The museum is in the old Bijloke abbey, and it contains some remarkable illuminated manuscripts, a beautiful dining hall, and the story of the city's Great Theft of the 1930s -- the stealing of two of the panels from the Van Eyck Adoration of the Mystic Lamb in St. Bavo Cathedral. Only one panel was ever recovered.

Our final trip to Brussels. 
Bruegel the Elder
We went to admire the Bruegels at the Musee des Beaux Arts.



Bruegel the Younger









The occasional Lucas Cranach

And some Bosch apocalypticism
Visited the Beer Museum on the Grand Place. Ate train-station waffles.







Had drinks at A La Mort Subite, a cafe from the 1920s where Hemingway and Fitzgerald and Stein wouldn't have looked out of place.


Moules and waterzooi, of course



Dined at 't Kelderke.





We still have our final meals with Jo and with Kries and Annie to anticipate. And should I get too sentimental about it all, I have only to remember the conversation I had today with a woman at our local park:

She: That mother duck had four or five ducklings with her the other day.
I, pointing: Maybe they're over there?
She: No. Probably the rats ate them.

Oh well.

Sunday, May 13, 2012

King of the Elephants (and Some Beer)

A fabulous day in Brussels. The Society of Children's Book Writers and Illustrators, Belgian chapter, invited us to an exhibit celebrating Babar the Elephant at the Centre de Litterature de Jeunesse de Bruxelles, so off we went. It's a wonderful little library, overseen by a man whose name I didn't get (we arrived a little late and he was lecturing in French, so I wasn't about to interrupt).
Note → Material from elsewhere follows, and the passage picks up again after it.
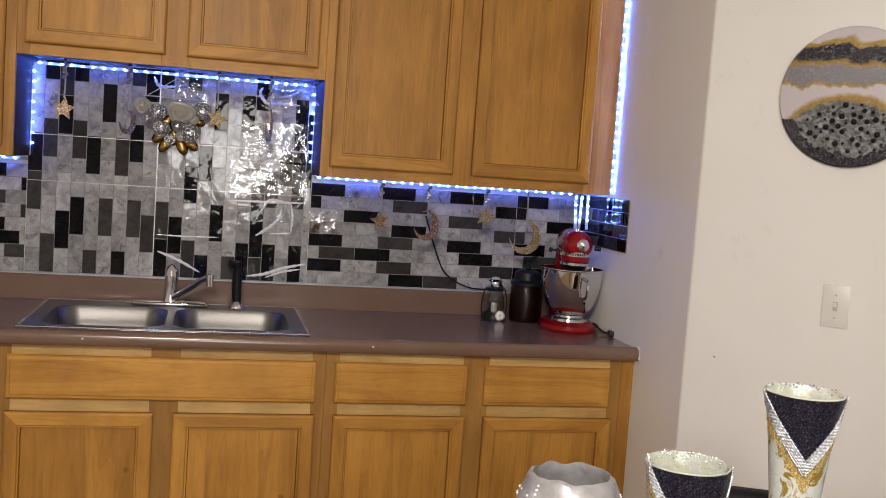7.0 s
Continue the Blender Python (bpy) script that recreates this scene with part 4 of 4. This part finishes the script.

He has collected some 85,000 French children's books, many very old, many very special, and is involved in trying to preserve their legacy.

The exhibit involved works by Belgian artists inspired by the de Brunhoffs' work, and we learned some things about Babar we didn't know (or I think we learned them; it WAS  all in French). For example: the first Babar story was created by de Brunhoff's wife to comfort their son when he was sick.

And: these pages, depicting the murder of Babar's mother by hunters, were excised from the original book for many years because of their excessive violence. Also: de Brunhoff's son is still living in NY and working (at 84!), illustrating the Babar books his wife writes. We also chatted about the difference between European and American children's books, which led to a rather interesting discussion on censorship.

We then traipsed down to the Grand Place to drink and buy beer. Passed a bus full of rolicking, highly inebriated people on the way to a gay tea dance, but we weren't dressed for it, so we decided not to join them.

Instead we stopped in at St. Michael's cathedral, which we hadn't seen in 25 years. And then we found the Delirium bars, a series of pubs dedicated to beers, absinthe, gin, rum, and pastis. We stuck with beer (well, we might have tried the absinthe one, but it didn't open till 10 p.m.).

  
Crowds of tourists kept coursing past us, and finally we crept among them to discover a strange little statue in a shady corner, the feminist answer to Brussel's famous Mannekin Pis -- the Jeanneke Pis.




You've all seen Phil's Wall o' Beer, but you might not know that when we're in a cafe, I am often assigned the task of removing labels with my fingernails. It's a tough job (and frowned upon by bar owners), but I'm resigned to it. At the Delirium Monasterium, which serves only Abbey beers, they caught me -- and then offered to soak off the labels for us! When we asked, they told us that other insane people have done the same thing.

Wait -- does this mean there are other Walls o' Beer out there?